Federal authorities hauled in 29,655 units of the digital currency worth $27 million at current exchange rates through an official forfeiture by Bitcoin this week.
The bitcoins had belonged to Silk Road, an anonymous online black market that authorities say was a conduit for purchases of drugs and computer hacking services - even a place where assassins may have advertised. It was shuttered after an FBI raid in September, when agents took control of its server and arrested the man they say was its founder in San Francisco.
No one stepped forward to claim these bitcoins, which were found in electronic wallets used to store the digital currency. An additional 144,336 bitcoins, worth more than $128 million today, were also discovered, but the governments claim on them is being disputed by Ross William Ulbricht, 29, who US authorities say was the founder and main operator of Silk Road. They had been stashed on his laptop.
It all puts authorities in an unusual position, given their concerns about the way in which bitcoins and other digital currencies are used by criminals to circumvent regulations intended to prevent money laundering. By trading in bitcoins, the government could give the currency some legitimacy.
Bitcoin is essentially software code that defines units of value, which users can move back and forth among themselves. Unlike other virtual money transmitters, its value isnt pegged to a hard currency like the dollar or the euro; it is determined by the demand for bitcoins.
The US Marshals Service, which is in charge of liquidating such seized assets, will have to decide whether to sell the units on a Bitcoin exchange or find a private buyer, perhaps through an auction.
A spokeswoman for Preet Bharara, the US Attorney for New Yorks Southern District, said on Friday that the government is still trying to decide what to do with the forfeited bitcoins.

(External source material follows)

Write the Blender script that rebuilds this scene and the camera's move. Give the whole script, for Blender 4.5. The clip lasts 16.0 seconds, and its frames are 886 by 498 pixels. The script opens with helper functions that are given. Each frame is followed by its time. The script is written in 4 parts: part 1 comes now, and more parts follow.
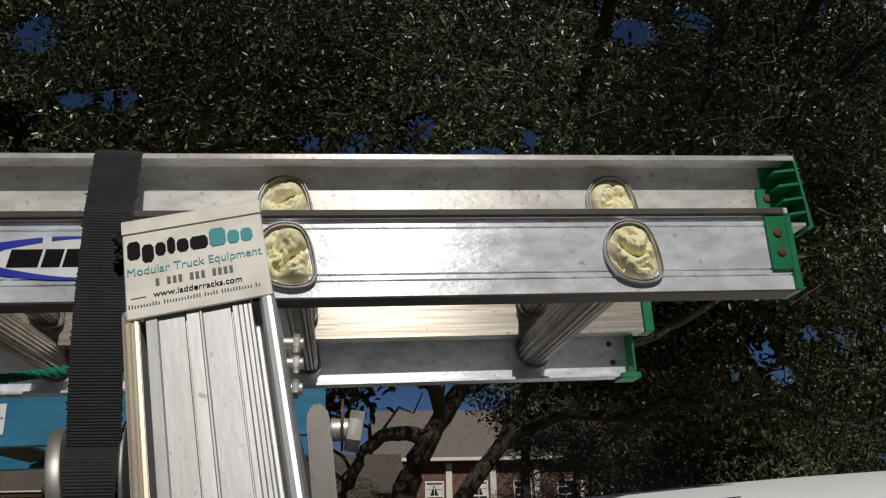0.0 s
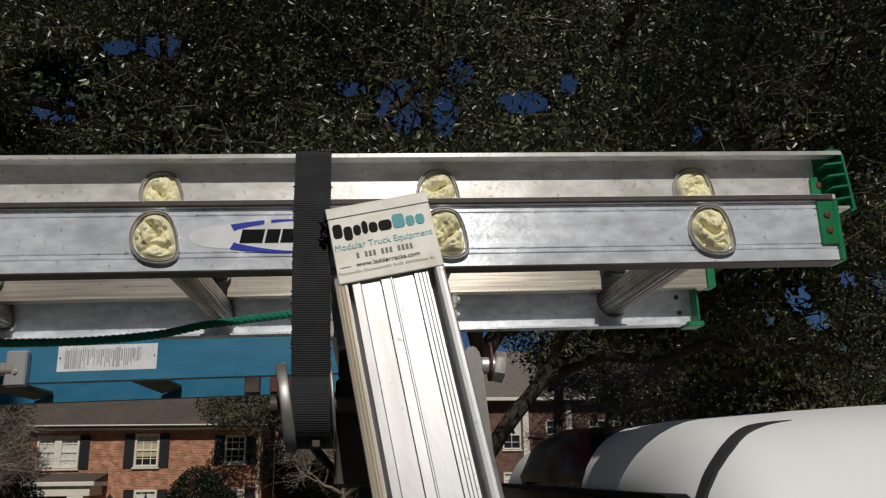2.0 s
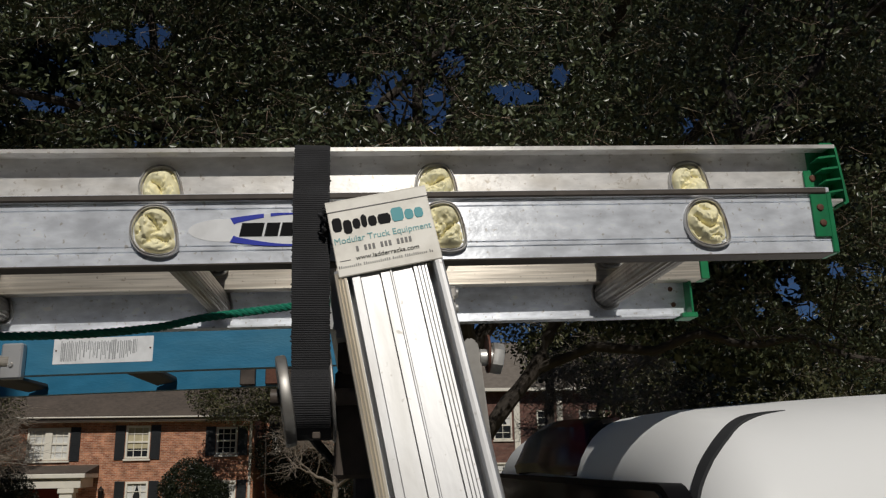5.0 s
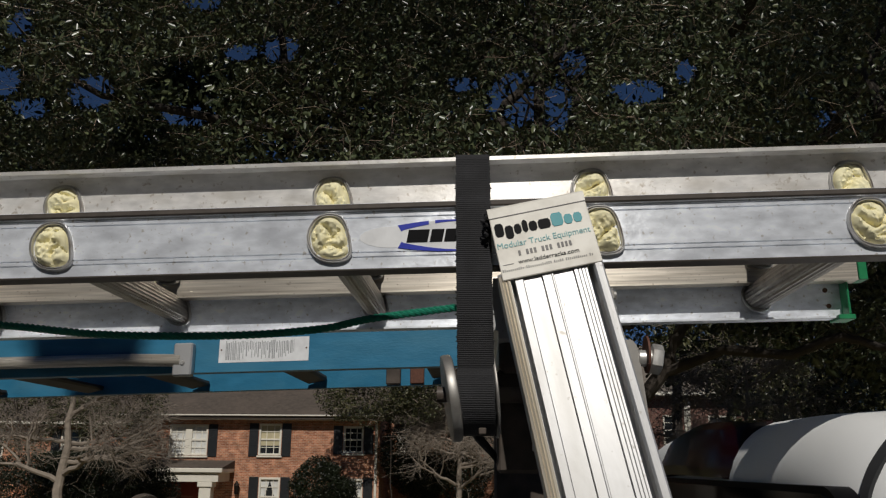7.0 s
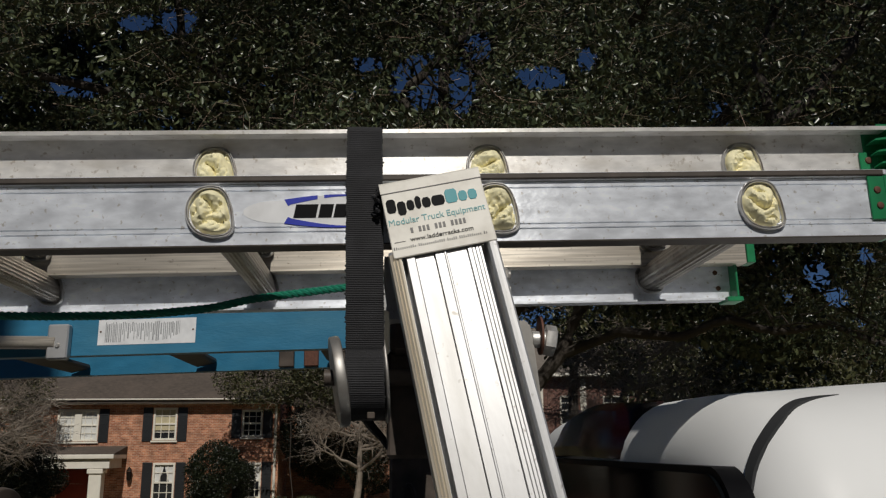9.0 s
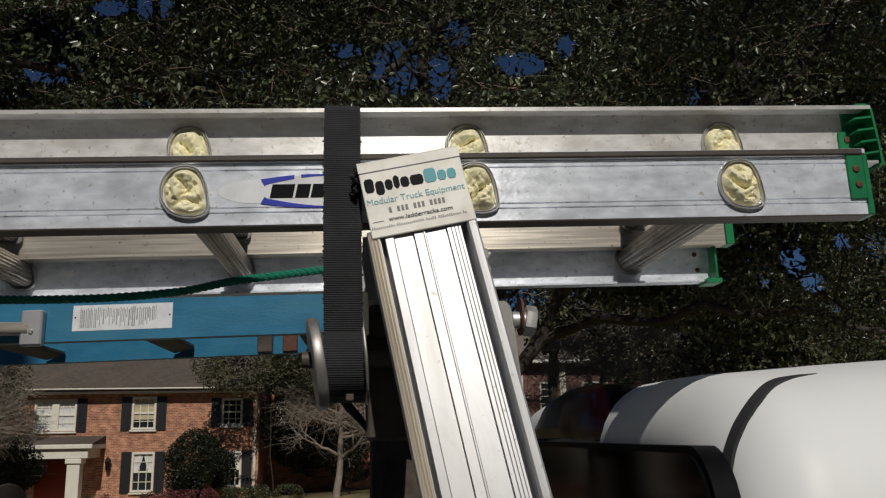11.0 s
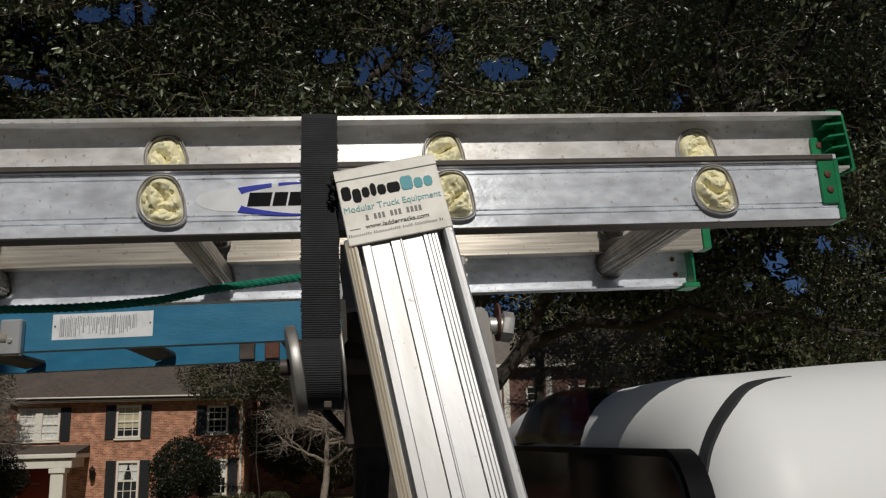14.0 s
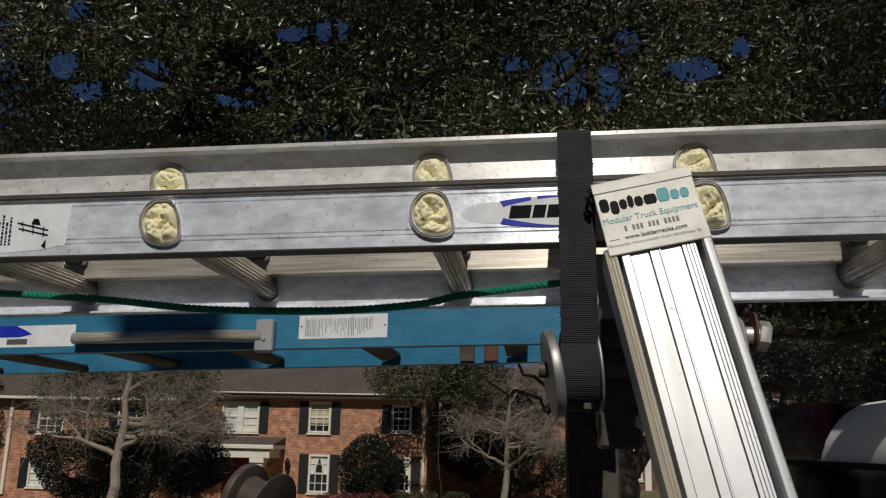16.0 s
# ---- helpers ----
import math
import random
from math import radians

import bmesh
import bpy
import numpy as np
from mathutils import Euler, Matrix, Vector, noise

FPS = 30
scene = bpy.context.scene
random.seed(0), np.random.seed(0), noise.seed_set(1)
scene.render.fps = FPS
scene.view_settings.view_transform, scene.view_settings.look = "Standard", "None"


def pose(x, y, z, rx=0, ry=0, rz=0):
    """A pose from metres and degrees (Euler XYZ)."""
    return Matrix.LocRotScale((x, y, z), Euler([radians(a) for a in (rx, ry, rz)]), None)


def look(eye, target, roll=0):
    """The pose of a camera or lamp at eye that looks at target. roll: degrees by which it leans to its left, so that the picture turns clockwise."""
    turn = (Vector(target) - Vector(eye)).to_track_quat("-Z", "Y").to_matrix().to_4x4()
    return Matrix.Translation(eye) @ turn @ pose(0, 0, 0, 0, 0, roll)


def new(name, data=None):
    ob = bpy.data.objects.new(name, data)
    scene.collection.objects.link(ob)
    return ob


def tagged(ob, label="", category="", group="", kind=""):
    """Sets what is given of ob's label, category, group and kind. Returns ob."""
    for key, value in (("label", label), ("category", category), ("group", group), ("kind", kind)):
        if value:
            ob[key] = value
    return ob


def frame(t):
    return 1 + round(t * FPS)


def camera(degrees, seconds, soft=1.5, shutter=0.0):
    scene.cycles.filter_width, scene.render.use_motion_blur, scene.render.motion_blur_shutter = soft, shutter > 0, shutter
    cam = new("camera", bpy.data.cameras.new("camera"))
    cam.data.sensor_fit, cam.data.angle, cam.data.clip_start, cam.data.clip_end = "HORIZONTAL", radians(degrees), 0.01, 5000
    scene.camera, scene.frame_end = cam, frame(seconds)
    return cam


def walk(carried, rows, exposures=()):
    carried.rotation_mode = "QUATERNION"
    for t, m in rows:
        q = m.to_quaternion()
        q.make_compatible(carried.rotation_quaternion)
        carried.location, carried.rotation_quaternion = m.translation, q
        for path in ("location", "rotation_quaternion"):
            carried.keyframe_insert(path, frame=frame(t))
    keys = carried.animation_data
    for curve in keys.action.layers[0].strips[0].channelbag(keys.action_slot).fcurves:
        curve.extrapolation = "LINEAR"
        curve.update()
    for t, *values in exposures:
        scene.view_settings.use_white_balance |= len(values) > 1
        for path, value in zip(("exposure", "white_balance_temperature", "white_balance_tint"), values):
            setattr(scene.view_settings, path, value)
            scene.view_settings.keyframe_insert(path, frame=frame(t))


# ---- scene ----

The timing of any sale could make a big difference in the amount the government could realize.
Bitcoins value has fluctuated wildly over the past six months. When Silk Road was seized, the bitcoins found on the server were worth $3.6 million, far below their current $27 million value. Friday's exchange rate was about $900 per bitcoin, according to the Tokyo-based Bitcoin exchange MtGox.
It is unclear whether a large sale of bitcoins by the government could drive down the price. Friday's volume on MtGox, which is the largest Bitcoin exchange, was 8,656 units.
If its worth $27 million now, is that a high part of the market A low part of the market Thats one of the decisions theyre going to have to make, said Louis Rulli, a professor at the University of Pennsylvania Law School. It would seem to me that they would probably convert those bitcoins into cash relatively quickly.
Barry Silbert, the founder of one of the first investment funds that lets retail investors gain exposure to Bitcoin, declined to offer an opinion on what the government should do with its stash or how a sale would affect the market.
Marco Santori, chairman of the regulatory affairs committee for the Bitcoin Foundation, which is Bitcoins official trade group, said the group did not have an official position on the matter.